TASK BRIEF ->
Find how many lines of the listing include the string "rows", and report only that figure.

--- Begin EXTRACTED MATERIAL ---

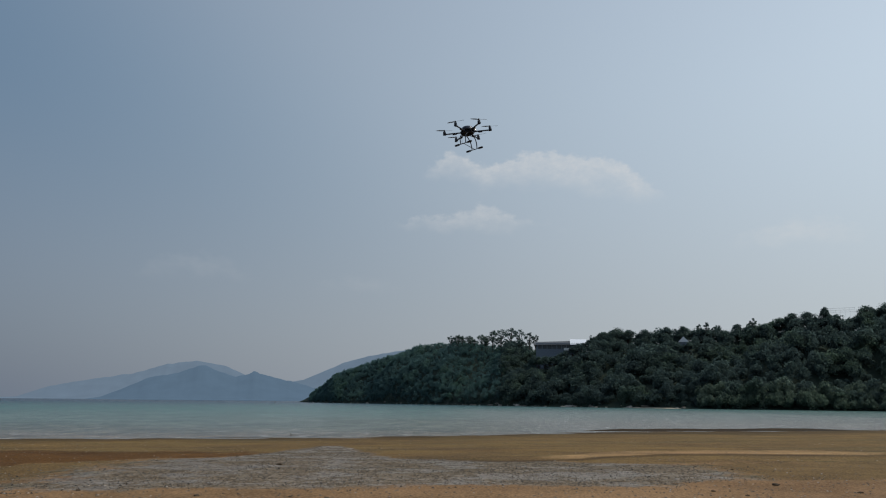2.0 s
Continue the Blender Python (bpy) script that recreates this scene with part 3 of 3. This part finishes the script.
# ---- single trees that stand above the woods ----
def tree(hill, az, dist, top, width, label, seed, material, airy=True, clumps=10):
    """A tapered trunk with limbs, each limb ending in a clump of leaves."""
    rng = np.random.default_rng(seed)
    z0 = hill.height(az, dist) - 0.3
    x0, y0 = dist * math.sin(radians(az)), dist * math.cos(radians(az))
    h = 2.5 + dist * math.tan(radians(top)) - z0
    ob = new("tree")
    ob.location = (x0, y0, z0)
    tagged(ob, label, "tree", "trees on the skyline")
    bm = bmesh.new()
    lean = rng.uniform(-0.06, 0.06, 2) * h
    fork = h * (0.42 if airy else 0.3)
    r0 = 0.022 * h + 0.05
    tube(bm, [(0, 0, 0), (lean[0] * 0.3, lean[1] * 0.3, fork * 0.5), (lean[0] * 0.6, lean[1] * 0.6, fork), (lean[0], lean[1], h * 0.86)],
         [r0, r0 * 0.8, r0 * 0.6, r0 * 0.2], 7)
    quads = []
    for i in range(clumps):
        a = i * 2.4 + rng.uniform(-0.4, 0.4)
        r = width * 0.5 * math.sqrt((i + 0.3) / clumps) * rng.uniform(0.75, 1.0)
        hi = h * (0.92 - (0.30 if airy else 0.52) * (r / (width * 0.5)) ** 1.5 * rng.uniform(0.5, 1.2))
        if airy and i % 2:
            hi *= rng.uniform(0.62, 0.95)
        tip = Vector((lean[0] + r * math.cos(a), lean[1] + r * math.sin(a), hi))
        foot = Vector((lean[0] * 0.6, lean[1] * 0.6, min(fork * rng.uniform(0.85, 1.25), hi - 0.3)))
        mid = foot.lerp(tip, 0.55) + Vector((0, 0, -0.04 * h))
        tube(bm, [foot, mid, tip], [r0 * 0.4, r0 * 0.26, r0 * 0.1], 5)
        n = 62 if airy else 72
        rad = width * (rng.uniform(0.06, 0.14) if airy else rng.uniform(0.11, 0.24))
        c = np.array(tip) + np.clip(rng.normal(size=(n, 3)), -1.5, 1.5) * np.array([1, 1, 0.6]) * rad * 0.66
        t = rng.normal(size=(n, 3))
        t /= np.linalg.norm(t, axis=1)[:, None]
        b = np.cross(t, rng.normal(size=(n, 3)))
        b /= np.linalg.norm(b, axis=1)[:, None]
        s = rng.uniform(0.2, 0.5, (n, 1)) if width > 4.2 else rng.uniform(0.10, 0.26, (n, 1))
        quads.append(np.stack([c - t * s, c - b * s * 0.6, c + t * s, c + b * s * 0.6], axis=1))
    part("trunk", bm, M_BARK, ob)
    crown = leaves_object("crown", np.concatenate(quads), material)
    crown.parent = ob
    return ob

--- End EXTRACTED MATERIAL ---
--- Begin EXTRACTED MATERIAL ---

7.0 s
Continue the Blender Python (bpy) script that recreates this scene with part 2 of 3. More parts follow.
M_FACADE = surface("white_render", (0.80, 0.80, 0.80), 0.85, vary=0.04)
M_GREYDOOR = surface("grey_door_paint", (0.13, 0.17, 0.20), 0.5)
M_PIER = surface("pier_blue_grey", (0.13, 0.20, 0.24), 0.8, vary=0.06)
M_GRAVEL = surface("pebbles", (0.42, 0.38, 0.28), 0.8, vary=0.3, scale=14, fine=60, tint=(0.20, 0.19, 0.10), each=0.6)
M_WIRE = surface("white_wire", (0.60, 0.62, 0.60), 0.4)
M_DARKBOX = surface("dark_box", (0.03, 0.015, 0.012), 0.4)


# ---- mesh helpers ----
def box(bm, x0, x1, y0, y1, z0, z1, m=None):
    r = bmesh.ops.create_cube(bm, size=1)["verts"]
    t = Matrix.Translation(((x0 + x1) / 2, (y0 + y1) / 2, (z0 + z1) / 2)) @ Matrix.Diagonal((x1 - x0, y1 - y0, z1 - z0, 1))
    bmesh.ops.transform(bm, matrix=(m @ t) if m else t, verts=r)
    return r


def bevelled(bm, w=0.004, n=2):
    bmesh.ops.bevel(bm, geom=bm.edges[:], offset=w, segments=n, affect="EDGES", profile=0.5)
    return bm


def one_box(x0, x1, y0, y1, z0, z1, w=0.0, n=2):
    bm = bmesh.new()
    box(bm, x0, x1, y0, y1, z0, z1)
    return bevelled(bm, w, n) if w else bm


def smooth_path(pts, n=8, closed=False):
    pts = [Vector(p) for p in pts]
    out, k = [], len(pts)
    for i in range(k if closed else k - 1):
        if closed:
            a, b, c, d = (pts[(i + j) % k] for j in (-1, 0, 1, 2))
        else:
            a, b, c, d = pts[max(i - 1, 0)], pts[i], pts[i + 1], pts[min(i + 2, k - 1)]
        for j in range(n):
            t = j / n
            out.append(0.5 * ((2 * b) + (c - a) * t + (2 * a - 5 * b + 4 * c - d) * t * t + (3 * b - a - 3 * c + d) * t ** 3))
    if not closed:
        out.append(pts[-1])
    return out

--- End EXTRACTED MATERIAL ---
--- Begin EXTRACTED MATERIAL ---

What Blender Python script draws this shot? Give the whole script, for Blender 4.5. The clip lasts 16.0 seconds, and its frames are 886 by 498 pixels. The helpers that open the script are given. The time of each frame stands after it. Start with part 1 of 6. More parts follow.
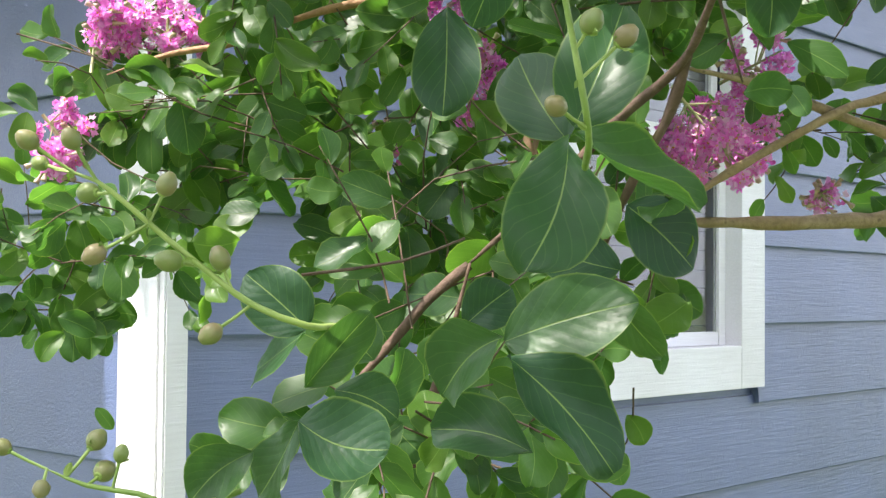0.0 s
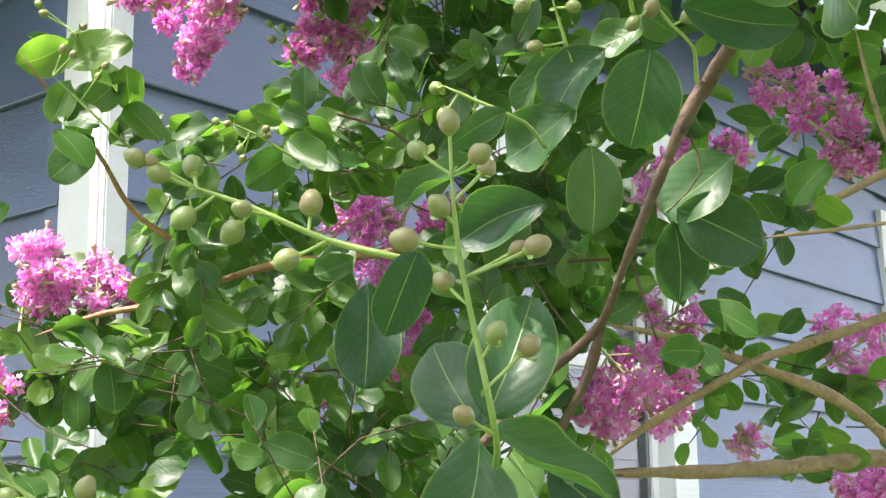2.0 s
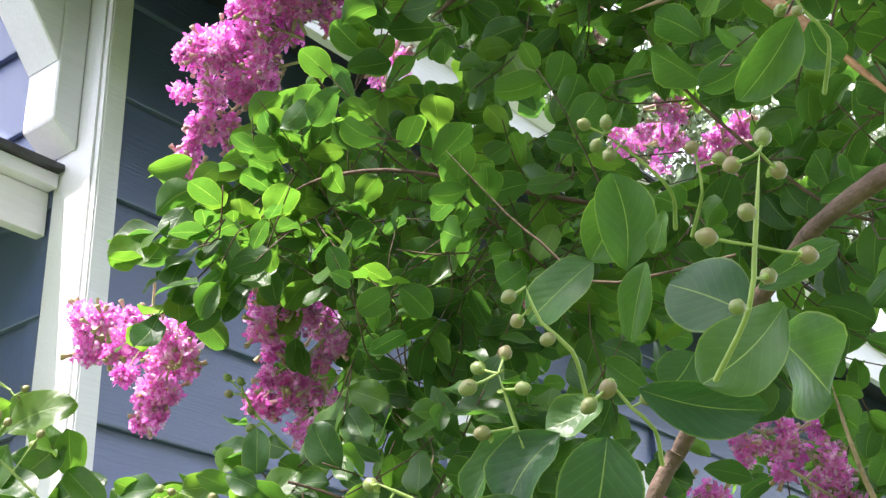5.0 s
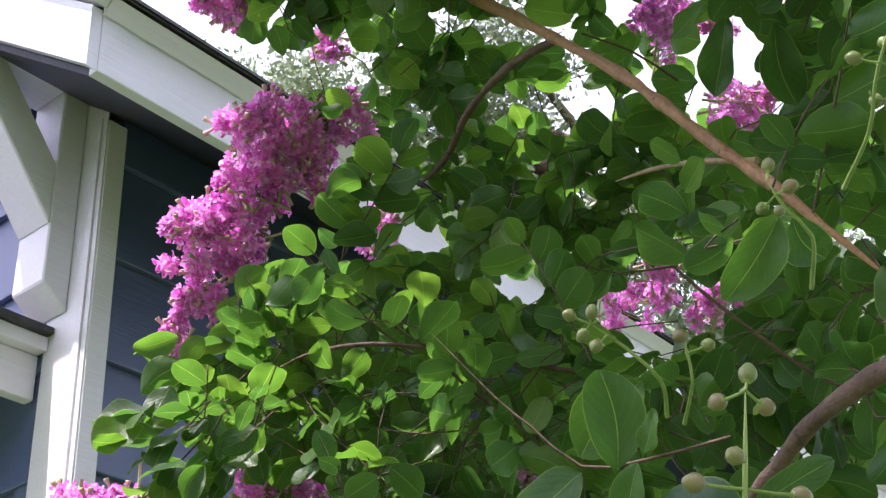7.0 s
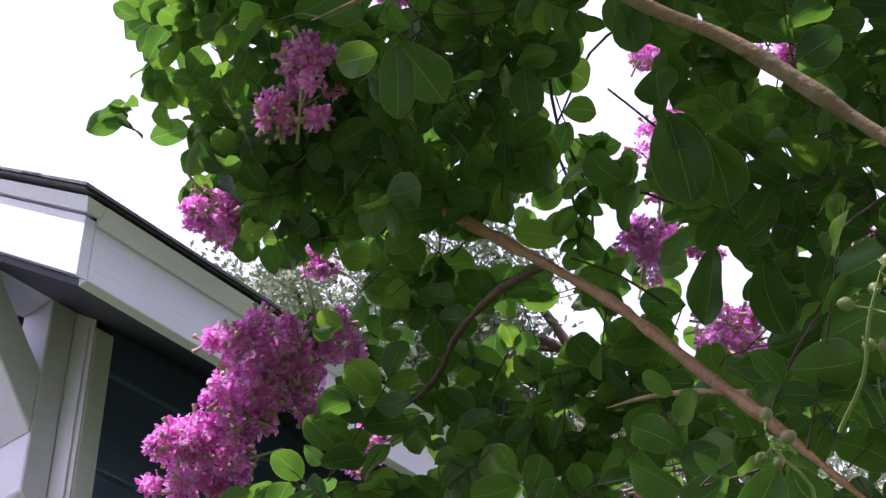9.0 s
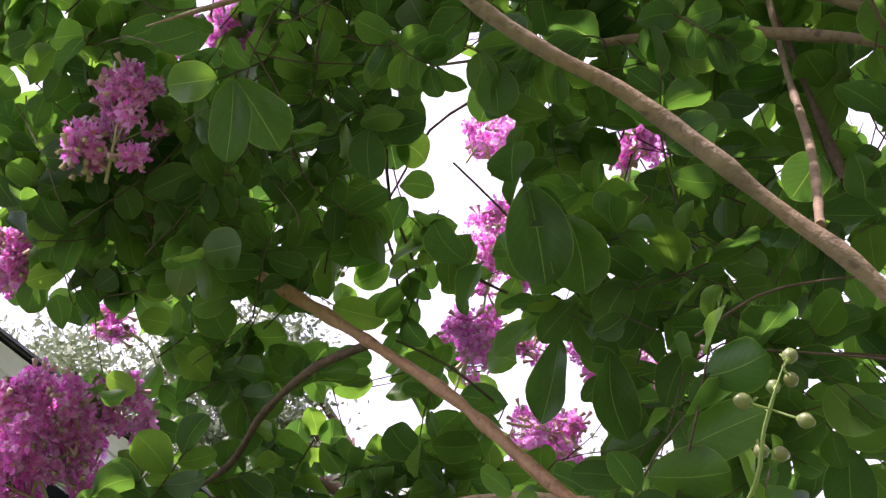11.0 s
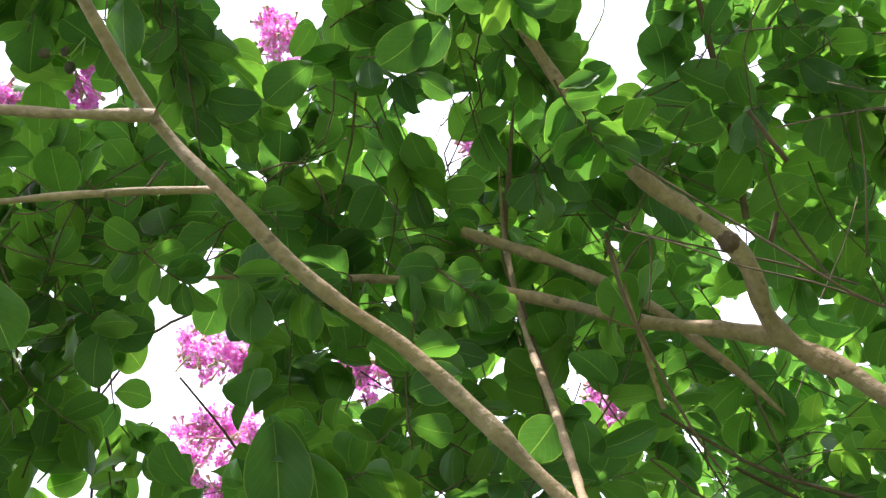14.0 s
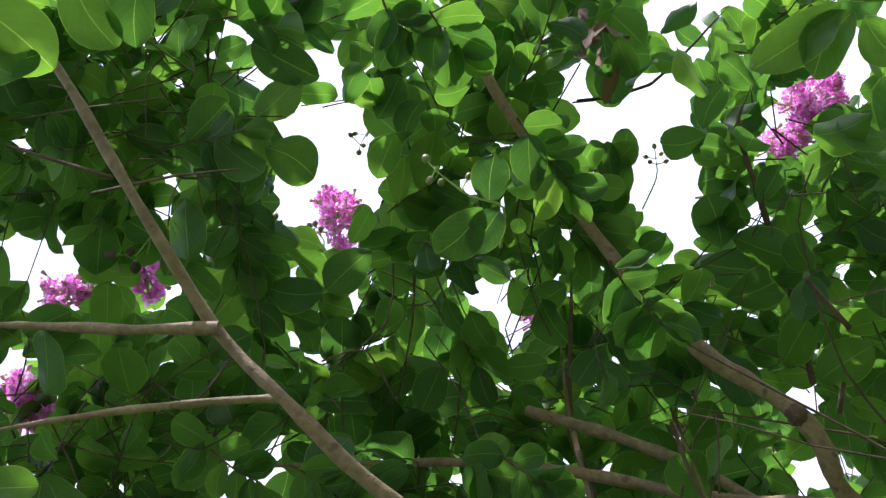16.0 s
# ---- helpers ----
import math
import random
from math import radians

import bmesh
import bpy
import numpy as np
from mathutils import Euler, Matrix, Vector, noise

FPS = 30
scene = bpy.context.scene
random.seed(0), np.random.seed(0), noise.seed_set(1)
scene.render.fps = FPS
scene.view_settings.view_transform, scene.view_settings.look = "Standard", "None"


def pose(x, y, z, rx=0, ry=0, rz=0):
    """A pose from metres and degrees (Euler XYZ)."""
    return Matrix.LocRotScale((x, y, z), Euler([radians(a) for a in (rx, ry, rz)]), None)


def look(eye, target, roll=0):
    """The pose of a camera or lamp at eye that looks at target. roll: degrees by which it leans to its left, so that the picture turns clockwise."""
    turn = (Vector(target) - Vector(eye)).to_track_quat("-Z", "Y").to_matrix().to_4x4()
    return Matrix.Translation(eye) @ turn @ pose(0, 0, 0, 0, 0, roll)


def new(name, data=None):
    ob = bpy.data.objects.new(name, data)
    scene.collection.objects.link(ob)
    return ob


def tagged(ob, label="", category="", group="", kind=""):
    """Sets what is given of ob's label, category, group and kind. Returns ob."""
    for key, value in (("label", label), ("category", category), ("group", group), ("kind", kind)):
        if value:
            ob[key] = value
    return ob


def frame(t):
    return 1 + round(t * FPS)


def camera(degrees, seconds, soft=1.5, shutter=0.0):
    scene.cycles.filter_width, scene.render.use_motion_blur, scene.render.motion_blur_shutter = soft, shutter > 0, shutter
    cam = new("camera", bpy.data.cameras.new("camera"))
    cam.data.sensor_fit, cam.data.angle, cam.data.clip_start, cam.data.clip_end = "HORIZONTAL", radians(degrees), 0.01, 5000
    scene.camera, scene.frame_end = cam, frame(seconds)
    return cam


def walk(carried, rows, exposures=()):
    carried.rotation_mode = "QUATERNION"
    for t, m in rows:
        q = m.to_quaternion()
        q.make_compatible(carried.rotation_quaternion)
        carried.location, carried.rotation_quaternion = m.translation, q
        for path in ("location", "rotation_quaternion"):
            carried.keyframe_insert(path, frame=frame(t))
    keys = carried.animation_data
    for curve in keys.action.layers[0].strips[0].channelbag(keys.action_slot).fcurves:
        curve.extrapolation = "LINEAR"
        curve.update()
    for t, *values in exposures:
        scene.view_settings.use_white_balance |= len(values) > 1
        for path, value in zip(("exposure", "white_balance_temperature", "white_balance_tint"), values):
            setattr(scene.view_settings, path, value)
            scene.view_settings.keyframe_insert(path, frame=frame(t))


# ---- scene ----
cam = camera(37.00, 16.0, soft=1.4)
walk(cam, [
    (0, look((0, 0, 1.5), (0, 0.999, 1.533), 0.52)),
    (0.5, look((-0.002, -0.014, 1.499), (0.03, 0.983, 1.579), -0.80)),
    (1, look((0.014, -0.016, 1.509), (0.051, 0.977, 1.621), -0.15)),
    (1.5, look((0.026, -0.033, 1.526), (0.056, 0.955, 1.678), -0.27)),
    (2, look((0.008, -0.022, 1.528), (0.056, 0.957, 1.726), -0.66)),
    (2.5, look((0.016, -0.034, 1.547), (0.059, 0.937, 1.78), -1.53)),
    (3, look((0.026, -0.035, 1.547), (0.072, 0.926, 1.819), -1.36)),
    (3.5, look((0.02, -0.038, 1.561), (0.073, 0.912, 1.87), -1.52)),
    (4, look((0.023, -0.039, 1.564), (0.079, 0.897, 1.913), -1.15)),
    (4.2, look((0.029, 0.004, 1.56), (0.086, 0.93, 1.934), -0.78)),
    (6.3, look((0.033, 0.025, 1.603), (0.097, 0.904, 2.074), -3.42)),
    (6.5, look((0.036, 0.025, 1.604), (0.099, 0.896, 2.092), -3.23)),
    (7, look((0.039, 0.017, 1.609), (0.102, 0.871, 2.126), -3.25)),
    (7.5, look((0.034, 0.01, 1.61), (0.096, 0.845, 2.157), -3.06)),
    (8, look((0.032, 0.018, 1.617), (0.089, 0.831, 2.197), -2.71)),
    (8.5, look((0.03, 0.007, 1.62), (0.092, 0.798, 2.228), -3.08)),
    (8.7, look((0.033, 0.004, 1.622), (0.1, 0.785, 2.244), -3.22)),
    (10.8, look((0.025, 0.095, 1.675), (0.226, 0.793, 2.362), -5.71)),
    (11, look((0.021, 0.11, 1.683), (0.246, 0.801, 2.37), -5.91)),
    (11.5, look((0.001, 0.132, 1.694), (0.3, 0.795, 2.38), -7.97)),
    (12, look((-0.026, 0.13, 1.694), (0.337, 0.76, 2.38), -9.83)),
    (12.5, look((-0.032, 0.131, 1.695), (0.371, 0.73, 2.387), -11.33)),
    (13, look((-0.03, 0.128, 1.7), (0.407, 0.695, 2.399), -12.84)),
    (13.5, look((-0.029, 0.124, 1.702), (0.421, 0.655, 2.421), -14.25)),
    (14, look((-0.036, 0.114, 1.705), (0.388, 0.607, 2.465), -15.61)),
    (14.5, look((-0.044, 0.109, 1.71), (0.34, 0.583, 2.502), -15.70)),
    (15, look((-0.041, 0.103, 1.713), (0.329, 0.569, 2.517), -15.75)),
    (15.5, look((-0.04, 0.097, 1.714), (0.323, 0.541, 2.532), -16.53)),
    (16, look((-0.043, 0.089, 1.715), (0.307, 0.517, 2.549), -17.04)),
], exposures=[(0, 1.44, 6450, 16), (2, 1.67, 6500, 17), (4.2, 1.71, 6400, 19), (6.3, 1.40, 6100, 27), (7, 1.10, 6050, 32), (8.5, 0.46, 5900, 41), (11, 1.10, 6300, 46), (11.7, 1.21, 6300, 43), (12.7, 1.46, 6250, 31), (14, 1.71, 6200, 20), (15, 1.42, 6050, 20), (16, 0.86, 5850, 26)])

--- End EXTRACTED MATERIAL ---

FULL OUTPUT ->
2